Seit 2006 tasten sich die Wissenschaftlerinnen und Wissenschaftler Schritt für Schritt vor, um letztendlich wissenschaftlich verwertbare Messungen im Weltraum durchzuführen. Zuerst erprobten sie ihre Technik im Fallturm in Bremen, dann auf den Raketen TEXUS 51 und TEXUS 53 und nun mit MAIUS 1 im Weltraum.

"Wir hatten uns im Oktober 2016 in Schweden getroffen, um den Start von MAIUS vorzubereiten", erinnert sich Wenzlawski. Zwei Monate ackerten die Teams und stimmten alle Komponenten aufeinander ab. "Eine Woche verbrachten wir in der Polarnacht, das zehrte zusätzlich an den Nerven." Und dann musste der Flug verschoben werden: In der designierten Landezone tauchten Hirten mit ihren Rentieren auf, die natürlich nicht gefährdet werden durften. Also brachen die Forscherinnen und Forscher ab.

Optimaler Verlauf der MAIUS-1-Mission

Anfang 2017 traf sich die Forscherkollaboration erneut – und am 23. Januar war es dann so weit: MAIUS 1 konnte endlich starten. Nach 15 Minuten Flug mit rund 100 Experimentierdurchgängen schwebte der Behälter mit der Nutzlast an Fallschirmen hinab auf schwedischen Boden. "Uns ist eines der technisch aufwendigsten Experimente gelungen, die jemals mit einer Rakete durchgeführt wurden", betont Wenzlawski.

Und es geht weiter: 2020 und 2021 sollen MAIUS 2 und 3 starten, um weitere Aspekte zu erproben. Zudem hoffen die Wissenschaftlerinnen und Wissenschaftler, dass ihr Experiment einen Platz auf der internationalen Raumstation ISS bekommt.
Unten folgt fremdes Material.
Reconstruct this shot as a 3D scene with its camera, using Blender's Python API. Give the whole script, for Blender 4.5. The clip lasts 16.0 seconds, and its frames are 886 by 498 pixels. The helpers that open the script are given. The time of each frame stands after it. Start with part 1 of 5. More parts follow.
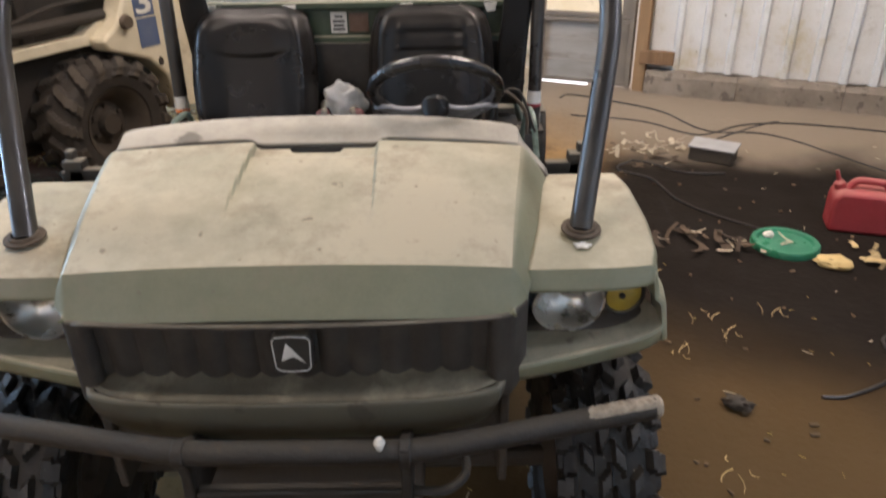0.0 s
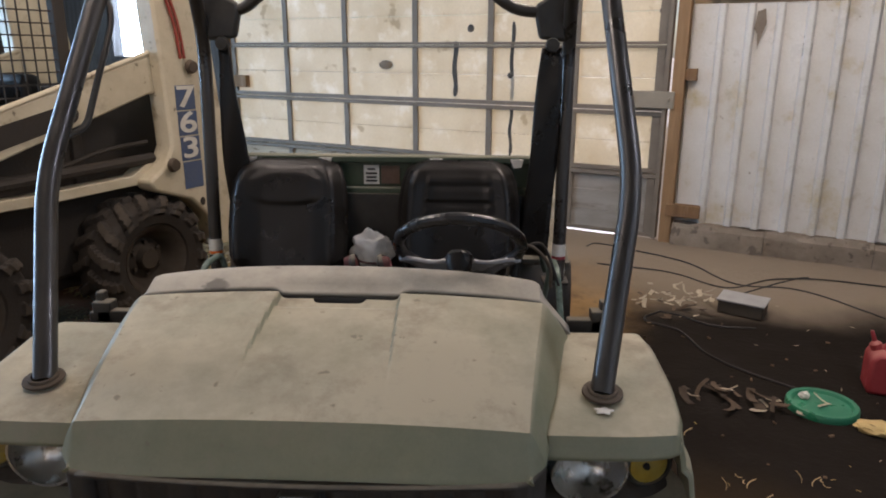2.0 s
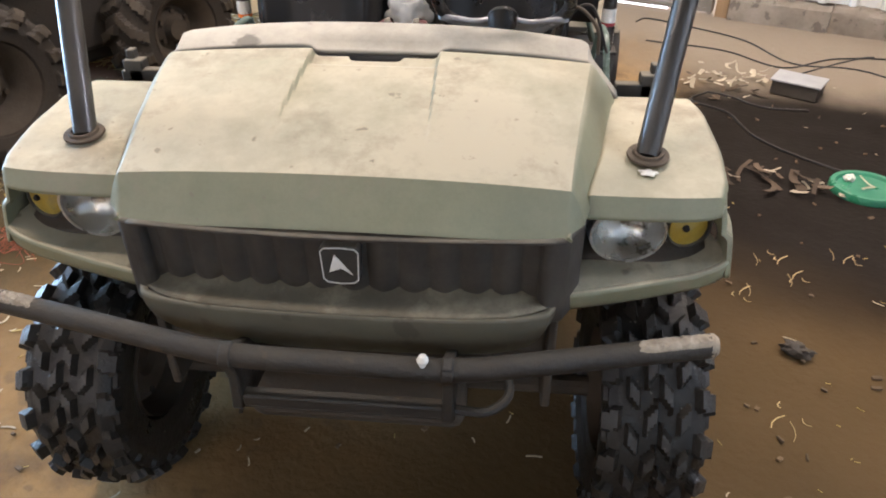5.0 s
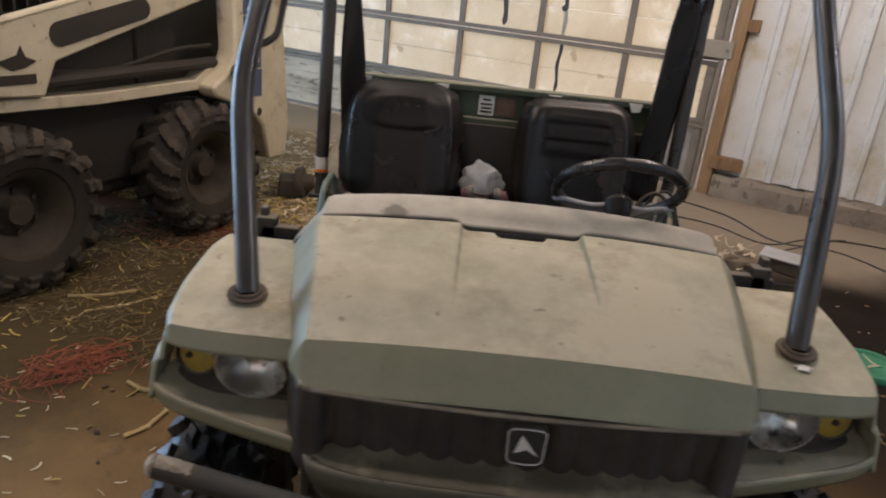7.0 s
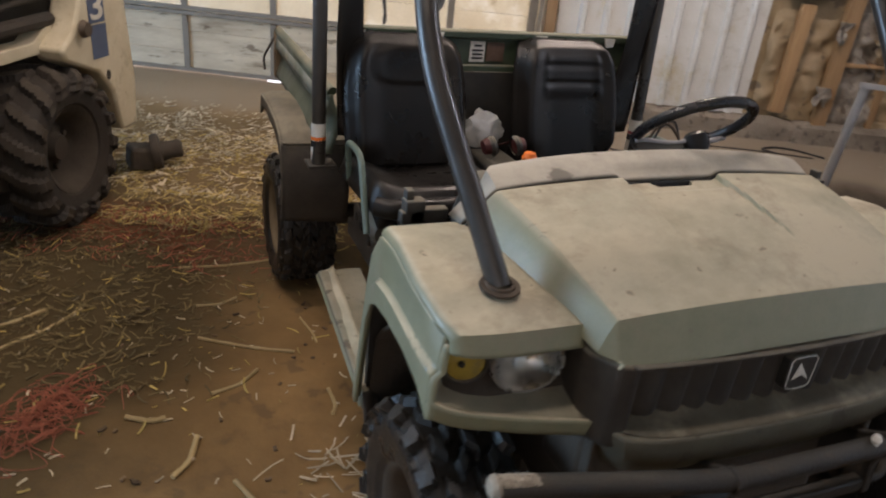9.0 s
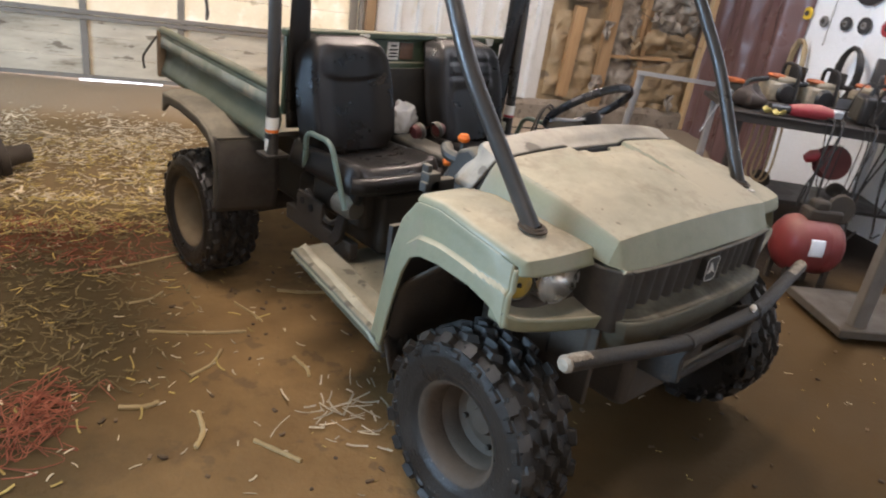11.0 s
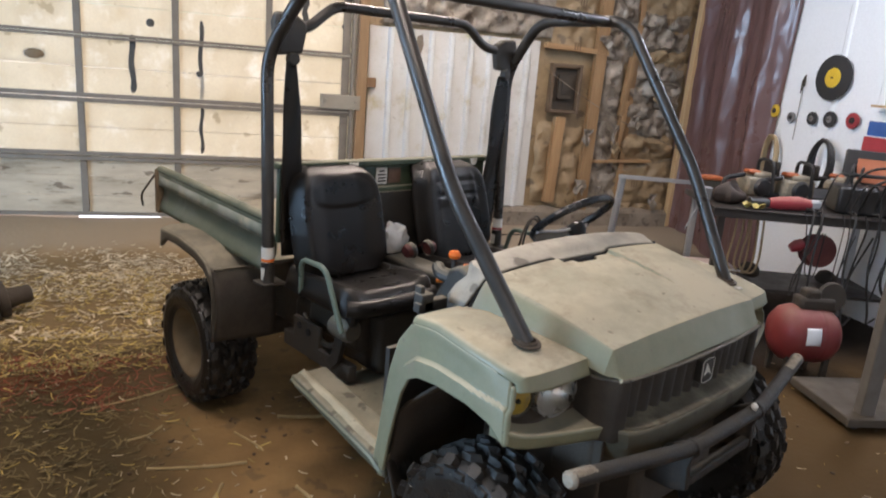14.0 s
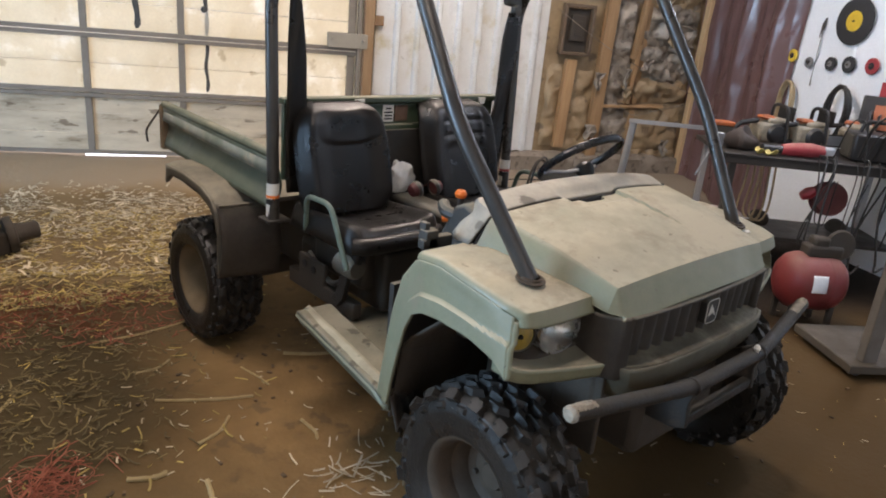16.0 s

"Damit bekämen wir die große Chance, Experimente erstmals in einer dauerhaften Schwerelosigkeitsumgebung durchzuführen", meint Wenzlawski. "Aber selbst das wäre noch nicht die ideale Umgebung. Auf der ISS gibt es Vibrationen, die unsere Messungen beeinträchtigen können. Am besten wäre ein Satellit." Doch das ist Zukunftsmusik. Jetzt freut sich das Team um Windpassinger erst mal, dass die MAIUS-1-Mission so hervorragend lief. Die detaillierte Auswertung steht zwar noch an, "aber unsere Technologie hat funktioniert", freut sich Wenzlawski.